No que tange à compensação, antigos pronunciamentos da Administração Fazendária exploram a temática a partir da premissa de que o direito à compensação é potestativo, ou seja, “é exercido pelo seu titular sem a necessidade de colaboração do devedor” (Solução de Divergência COSIT n. 19/2003). Nesse pronunciamento ficou definido que, pelo regime de competência, o indébito deve ser levado à tributação quando o valor a recuperar seja certo ou, nas sentenças ilíquidas, com o término dos embargos à execução ou na data da expedição do precatório.


Trata-se de uma interpretação que fecha os olhos para o próprio itinerário administrativo necessário à satisfação desses créditos[3], que prescreve a obrigatoriedade de habilitação – que não é constitutiva, mas declaratória – e não deixa de ser um óbice à disponibilidade do ganho obtido, indo de encontro à noção de realização da renda.
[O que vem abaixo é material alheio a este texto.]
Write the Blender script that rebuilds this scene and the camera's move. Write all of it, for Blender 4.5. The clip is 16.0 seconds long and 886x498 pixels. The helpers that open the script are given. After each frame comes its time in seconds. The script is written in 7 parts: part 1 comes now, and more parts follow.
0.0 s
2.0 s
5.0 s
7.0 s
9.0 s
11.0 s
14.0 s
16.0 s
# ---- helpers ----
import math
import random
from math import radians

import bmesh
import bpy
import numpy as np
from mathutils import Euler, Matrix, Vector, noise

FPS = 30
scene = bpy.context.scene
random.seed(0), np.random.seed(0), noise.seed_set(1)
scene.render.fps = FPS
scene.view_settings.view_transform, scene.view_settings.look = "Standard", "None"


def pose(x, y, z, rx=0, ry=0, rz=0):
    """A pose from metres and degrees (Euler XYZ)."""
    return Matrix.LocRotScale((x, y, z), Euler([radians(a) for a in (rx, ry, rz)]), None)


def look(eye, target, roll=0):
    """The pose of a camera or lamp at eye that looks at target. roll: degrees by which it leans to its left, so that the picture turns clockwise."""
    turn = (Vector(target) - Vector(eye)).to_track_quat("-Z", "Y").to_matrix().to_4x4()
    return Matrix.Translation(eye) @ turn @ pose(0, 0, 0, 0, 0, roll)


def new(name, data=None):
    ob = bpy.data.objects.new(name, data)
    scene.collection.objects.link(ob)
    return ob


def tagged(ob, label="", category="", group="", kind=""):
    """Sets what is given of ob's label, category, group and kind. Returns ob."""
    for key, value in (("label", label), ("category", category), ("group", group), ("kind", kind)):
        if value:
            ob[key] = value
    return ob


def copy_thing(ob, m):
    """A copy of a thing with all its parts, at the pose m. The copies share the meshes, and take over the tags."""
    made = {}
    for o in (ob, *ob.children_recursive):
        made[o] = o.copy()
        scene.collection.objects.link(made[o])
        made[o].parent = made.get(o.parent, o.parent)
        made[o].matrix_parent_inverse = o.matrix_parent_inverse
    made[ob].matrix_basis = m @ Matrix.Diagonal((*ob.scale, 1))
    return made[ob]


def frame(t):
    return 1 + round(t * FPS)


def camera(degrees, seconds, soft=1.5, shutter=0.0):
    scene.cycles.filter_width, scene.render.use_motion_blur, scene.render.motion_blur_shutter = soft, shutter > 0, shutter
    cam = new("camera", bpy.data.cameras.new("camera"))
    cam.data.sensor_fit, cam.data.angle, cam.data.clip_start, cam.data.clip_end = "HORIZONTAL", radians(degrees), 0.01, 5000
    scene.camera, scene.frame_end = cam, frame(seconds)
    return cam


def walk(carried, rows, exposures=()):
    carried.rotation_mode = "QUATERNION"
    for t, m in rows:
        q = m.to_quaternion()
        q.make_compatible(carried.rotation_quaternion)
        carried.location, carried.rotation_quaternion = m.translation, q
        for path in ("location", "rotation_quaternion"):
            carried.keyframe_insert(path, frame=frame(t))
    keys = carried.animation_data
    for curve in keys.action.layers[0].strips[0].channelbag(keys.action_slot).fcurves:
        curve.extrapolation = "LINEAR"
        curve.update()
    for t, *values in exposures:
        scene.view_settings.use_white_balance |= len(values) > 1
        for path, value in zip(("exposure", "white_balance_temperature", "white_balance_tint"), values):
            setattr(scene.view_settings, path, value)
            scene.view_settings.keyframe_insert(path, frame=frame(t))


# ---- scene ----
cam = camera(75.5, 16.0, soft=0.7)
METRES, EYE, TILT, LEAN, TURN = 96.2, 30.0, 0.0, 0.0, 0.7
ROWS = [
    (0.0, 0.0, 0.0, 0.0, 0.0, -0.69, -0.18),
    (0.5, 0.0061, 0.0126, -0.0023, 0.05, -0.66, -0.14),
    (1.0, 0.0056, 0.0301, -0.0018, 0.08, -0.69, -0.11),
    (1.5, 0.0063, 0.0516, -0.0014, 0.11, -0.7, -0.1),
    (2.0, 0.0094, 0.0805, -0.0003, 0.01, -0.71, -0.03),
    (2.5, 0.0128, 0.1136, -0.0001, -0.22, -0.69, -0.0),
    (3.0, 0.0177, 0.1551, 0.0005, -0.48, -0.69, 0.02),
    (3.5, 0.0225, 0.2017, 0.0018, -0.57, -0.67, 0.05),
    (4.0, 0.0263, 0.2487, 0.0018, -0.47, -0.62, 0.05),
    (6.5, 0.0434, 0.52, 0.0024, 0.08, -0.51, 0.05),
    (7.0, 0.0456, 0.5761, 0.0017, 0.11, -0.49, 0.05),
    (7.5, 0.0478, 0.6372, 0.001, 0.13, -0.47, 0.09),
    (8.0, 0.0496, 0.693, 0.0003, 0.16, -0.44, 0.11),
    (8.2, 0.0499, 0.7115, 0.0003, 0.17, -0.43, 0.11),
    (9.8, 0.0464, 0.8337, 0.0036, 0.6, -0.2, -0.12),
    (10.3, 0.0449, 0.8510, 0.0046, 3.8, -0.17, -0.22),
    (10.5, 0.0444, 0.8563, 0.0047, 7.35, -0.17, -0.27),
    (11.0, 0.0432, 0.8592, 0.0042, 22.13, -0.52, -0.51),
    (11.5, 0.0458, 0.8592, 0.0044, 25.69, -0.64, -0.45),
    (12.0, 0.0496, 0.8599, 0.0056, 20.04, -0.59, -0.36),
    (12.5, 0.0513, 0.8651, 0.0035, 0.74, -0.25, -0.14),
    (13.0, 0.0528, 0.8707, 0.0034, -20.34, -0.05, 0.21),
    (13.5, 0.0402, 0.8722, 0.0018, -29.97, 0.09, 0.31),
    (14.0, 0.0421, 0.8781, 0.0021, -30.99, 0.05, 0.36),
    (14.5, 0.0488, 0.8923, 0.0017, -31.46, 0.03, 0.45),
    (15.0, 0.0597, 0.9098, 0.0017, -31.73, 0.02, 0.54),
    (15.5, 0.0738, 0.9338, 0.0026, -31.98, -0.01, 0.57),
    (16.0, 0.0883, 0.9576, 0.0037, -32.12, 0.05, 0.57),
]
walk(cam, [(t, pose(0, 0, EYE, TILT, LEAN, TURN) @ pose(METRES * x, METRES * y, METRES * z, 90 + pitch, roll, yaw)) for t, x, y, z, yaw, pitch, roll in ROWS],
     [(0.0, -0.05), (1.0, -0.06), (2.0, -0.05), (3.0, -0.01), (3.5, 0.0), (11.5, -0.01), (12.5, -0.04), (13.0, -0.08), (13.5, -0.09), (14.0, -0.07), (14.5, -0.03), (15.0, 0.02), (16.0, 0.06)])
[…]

Afora as muitas lições e os possíveis ângulos que a ideia de realização e de disponibilidade fomenta, a inclusão dos valores obtidos com ações judiciais transitadas em julgado na base de cálculo do IRPJ/CSLL deve operar-se no momento da efetiva realização do direito, via compensação ou restituição. Tal como já decidido no âmbito do CARF, notadamente num precedente conduzido pelo então Conselheiro Relator José Antônio Minatel, a noção de realização alça a “troca” como característica marcante para que o ganho possa produzir efeitos tributários[4]. Por mais que o trânsito em julgado de uma decisão traduza um ganho que, regra geral, não mais se discute, antes da realização o que existe é nada mais do que uma potencialidade, sendo, inclusive, passível de questionamento pelo credor.
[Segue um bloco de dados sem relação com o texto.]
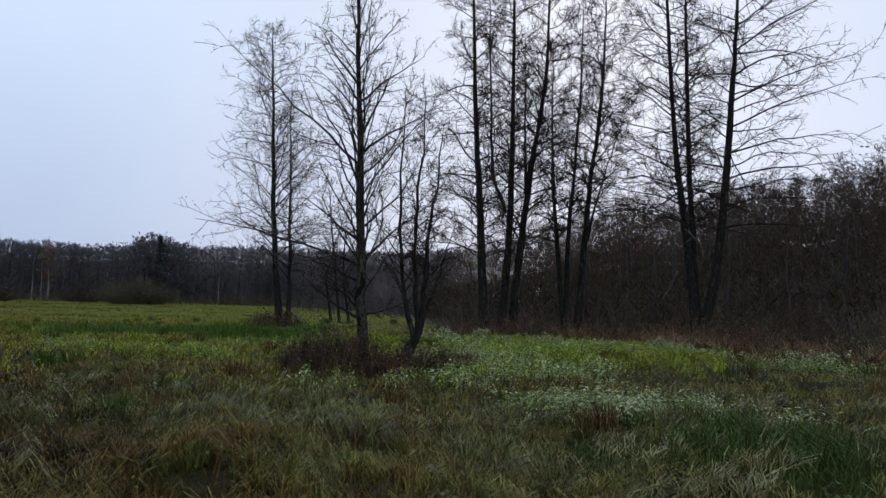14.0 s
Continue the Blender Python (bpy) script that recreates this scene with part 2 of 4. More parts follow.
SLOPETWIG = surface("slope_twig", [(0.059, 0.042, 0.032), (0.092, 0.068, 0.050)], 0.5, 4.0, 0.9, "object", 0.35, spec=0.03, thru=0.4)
# Bluish-grey base colour stands in for haze over the massed far twigs.
FARMASS = surface("hazed_far_twig", [(0.066, 0.062, 0.068), (0.098, 0.089, 0.093), (0.078, 0.078, 0.078)], 0.08, 2.0, 0.9, "island", 0.3, spec=0.03, thru=0.45)
BRUSHTWIG = surface("slope_brush_twig", [(0.034, 0.023, 0.016), (0.063, 0.043, 0.029), (0.044, 0.037, 0.020), (0.082, 0.054, 0.037)], 0.25, 4.0, 0.9, "island", 0.5, spec=0.03, thru=0.15)
WETBARK = surface("wet_alder_bark", [(0.018, 0.016, 0.014), (0.034, 0.030, 0.025), (0.015, 0.013, 0.012), (0.055, 0.051, 0.038)], 6.0, 26.0, 0.9, bump=1.0, spec=0.08, stretch=(1, 1, 0.3), contrast=(0.36, 0.64))
WILLOW = surface("olive_willow_twig", [(0.078, 0.070, 0.045), (0.108, 0.094, 0.058), (0.090, 0.084, 0.052)], 0.4, 4.0, 0.9, "object", 0.2, spec=0.04)
BUSHTWIG = surface("willow_twig", [(0.057, 0.043, 0.033), (0.083, 0.061, 0.044), (0.068, 0.056, 0.038)], 0.4, 4.0, 0.9, "object", 0.3, spec=0.04)
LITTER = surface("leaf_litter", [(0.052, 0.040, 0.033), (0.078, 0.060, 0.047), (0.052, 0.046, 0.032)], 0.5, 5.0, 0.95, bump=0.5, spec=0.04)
# Darker copy of the litter: shade under the slope wood, painted in.
SHADELITTER = surface("shaded_leaf_litter", [(0.022, 0.017, 0.013), (0.036, 0.027, 0.020), (0.026, 0.024, 0.015)], 0.5, 5.0, 0.95, bump=0.5, spec=0.03)


# ---------------------------------------------------------------- tools
def smooth(v, a, b):
    t = np.clip((np.asarray(v, float) - a) / (b - a), 0, 1)
    return t * t * (3 - 2 * t)


def lattice(i, j, k):
    h = np.sin(i * 127.1 + j * 311.7 + k * 74.7) * 43758.5453
    return h - np.floor(h)


def value_noise(x, y, seed=0):
    """Smooth noise between 0 and 1 over the plan."""
    x, y = np.asarray(x, float), np.asarray(y, float)
    i, j = np.floor(x), np.floor(y)
    u, v = x - i, y - j
    u, v = u * u * (3 - 2 * u), v * v * (3 - 2 * v)
    a, b = lattice(i, j, seed), lattice(i + 1, j, seed)
    c, d = lattice(i, j + 1, seed), lattice(i + 1, j + 1, seed)
    return (a * (1 - u) + b * u) * (1 - v) + (c * (1 - u) + d * u) * v


def bearing(x, y):
    return np.degrees(np.arctan2(x, y))


def skyline(az):
    """How high the far wood's tops stand, in degrees."""
    return np.interp(az, [-20, -6, -4.2, -1.1, 2.8, 4.2, 5.2, 6.3, 7.6, 9.4, 10.6, 11.9, 13.6, 15.2, 16.5, 18.9, 20.7, 23.1, 24, 26, 28, 31, 33, 36.5, 39.5, 40.5, 41.9, 43.6, 46, 60, 66],
                     [3.3, 2.7, 2.5, 2.02, 1.83, 2.2, 2.3, 1.75, 2.2, 2.25, 1.95, 2.3, 2.7, 3.2, 3.0, 3.05, 3.35, 3.35, 3.3, 3.5, 3.6, 3.65, 3.72, 3.65, 3.8, 4.1, 4.5, 4.0, 3.95, 4.0, 4.5])


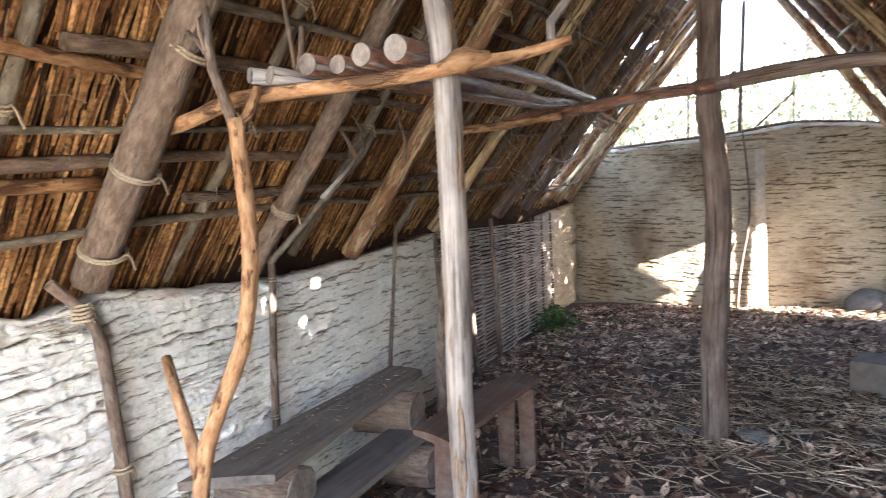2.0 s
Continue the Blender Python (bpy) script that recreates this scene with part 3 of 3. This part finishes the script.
for at in ((-0.63, -0.178, 1.79), (-0.74, -0.19, 1.782), (-0.06, -0.145, 1.84)):
    lashing(at, (1, 0.1, 0.1), 0.033, bpy.data.objects["crossbeam.001"], 2, 0.004, 0.02, "dark cord tie", M_TWIG)
tagged(limb("crossbeam", [(-1.31, -0.31, 1.725), (-1.1, -0.29, 1.735), (-0.72, -0.24, 1.765)], 0.026, 0.02, M_HONEY, None, 9, 0.008), "short split branch under the rack poles", "beam")
apost = tagged(limb("forked_post", [(-0.375, -2.17, -0.1), (-0.375, -2.17, 0.8), (-0.37, -2.17, 1.36), (-0.375, -2.16, 1.76), (-0.395, -2.15, 1.95), (-0.425, -2.14, 2.3), (-0.455, -2.12, 2.62)], 0.034, 0.033, M_PALE, None, 12, 0.006, 0.05),
               "bleached grey standing pole carrying the log rack", "post")
lashing((-0.39, -2.14, 2.0), (0, 0, 1), 0.038, apost, 2, 0.003, label="thin cord")
rack_beam = tagged(limb("rack_beam", [(-1.46, -2.12, 1.70), (-1.2, -2.18, 1.72), (-0.97, -2.25, 1.745), (-0.66, -2.25, 1.745), (-0.46, -2.23, 1.748), (-0.31, -2.20, 1.765), (-0.19, -2.15, 1.778), (-0.08, -2.107, 1.802)], 0.025, 0.0115, M_HONEY, None, 12, 0.008, 0.12), "curvy honey-coloured branch carrying the log ends", "beam")
limb("side_branch", [(-0.12, -2.123, 1.795), (-0.15, -2.06, 1.84), (-0.115, -2.02, 1.91), (-0.04, -2.0, 1.98), (0.06, -1.98, 2.0), (0.2, -1.95, 2.03)], 0.012, 0.009, M_PALE, rack_beam, 7, 0.004)
limb("knot", [(-0.36, -2.212, 1.760), (-0.305, -2.205, 1.768), (-0.245, -2.178, 1.774)], 0.015, 0.012, M_HONEY, rack_beam, 12, 0.003, 0.2, n=14, label="pale swollen knot of the branch", swell=0.95)
LOGS = [(-0.90, 0.022, M_PALE, -1.04), (-0.835, 0.025, M_PALE, -0.95), (-0.725, 0.028, M_DARK, -0.83), (-0.627, 0.024, M_DARK, -0.74), (-0.545, 0.028, M_DARK, -0.67), (-0.448, 0.032, M_DARK, -0.58)]
for x, r, mat, x2 in LOGS:
    z1 = 1.803 + (r - 0.027)
    zb = 1.80 + (x2 + 0.56) * 0.10 + 0.022 + r * 0.5
    y1 = -0.12 if x > -0.8 else -1.95
    if x < -0.8:
        x2, zb = x + 0.20, z1 + 0.01
    zb += 0.012 * math.sin(x * 40)
    ob = limb("rack_pole", [(x, -2.25 + rng.uniform(-0.015, 0.015), z1), (x + (x2 - x) * 0.45 + rng.uniform(-0.015, 0.015), (y1 - 2.25) / 2, (z1 + zb) / 2 + {-0.627: -0.032, -0.448: 0.012, -0.725: 0.006}.get(x, -0.018)), (x2, y1, zb)], r, r * 0.5, mat, None, 12, 0.012, 0.09)
    tagged(ob, "dark bark pole lying in the rack with a pale sawn end", "pole", "poles of the rack")
    e = ob.data.vertices[0].co
    c = sum((ob.data.vertices[k].co for k in range(12)), Vector()) / 12
    d = (c - sum((ob.data.vertices[k].co for k in range(12, 24)), Vector()) / 12).normalized()
    limb("sawn_end", [c, c + d * 0.004], r * 0.99, r * 0.93, M_SAWN if x > -0.55 else M_GREYEND, ob, 14, 0, 0.04, n=2, label="pale sawn end")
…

Assim, afora a questionável tributação da renda sobre a atualização dos valores via SELIC (Tema 926 STF), quando se tratar de um ganho apto a integrar a base de cálculo do IRPJ/CSLL – nas balizas do artigo 595, §9º, do RIR 2018 –, o que autoriza a incidência é a disponibilidade jurídica ou econômica do ativo. Como temperamento a tais considerações, vale lembrar que as obrigações são formadas por um credor e um devedor. Nesse aspecto, o crédito (direito) da entidade não pode se distanciar do débito (dever). É dizer ser incoerente que a receita do credor seja reconhecida se o devedor ainda não incorreu em custo ou despesa, razão pela qual o acréscimo patrimonial experimentado com a decisão judicial só pode ser reconhecido, para fins fiscais, “à medida que se tornam despesas incorridas para o Poder Público”, como também já se manifestou o CARF (Acórdão n. 1402-001/705).


Entendimento contrário, note-se, desvirtuaria o paradigma de relacionamento entre o fisco e o contribuinte, alcançaria potencialidades e gravaria um fato econômico que não revela capacidade contributiva. Extrai-se de tudo isso que as informações evidenciadas nas demonstrações contábeis não podem ser transportadas para a tributação de forma acrítica.


A visão prospectiva da Ciência Contábil, que congrega passado, presente e futuro, revela uma perspectiva dinâmica. A incidência tributária, porém, ocorre num átimo específico e só pode alcançar o acréscimo patrimonial definitivamente acoplado ao patrimônio, sem reservas ou condicionantes. Tudo, é importante reforçar, em alinhamento com o conceito de patrimônio – núcleo da tributação da renda –, que só pode ser o jurídico.


A despeito do reconhecimento do ativo pela Contabilidade, para fins tributários, a disponibilidade, seja econômica, seja jurídica, só se manifesta quando a renda está – o pleonasmo é proposital – disponível para o sujeito ativo da ação judicial transitada em julgado.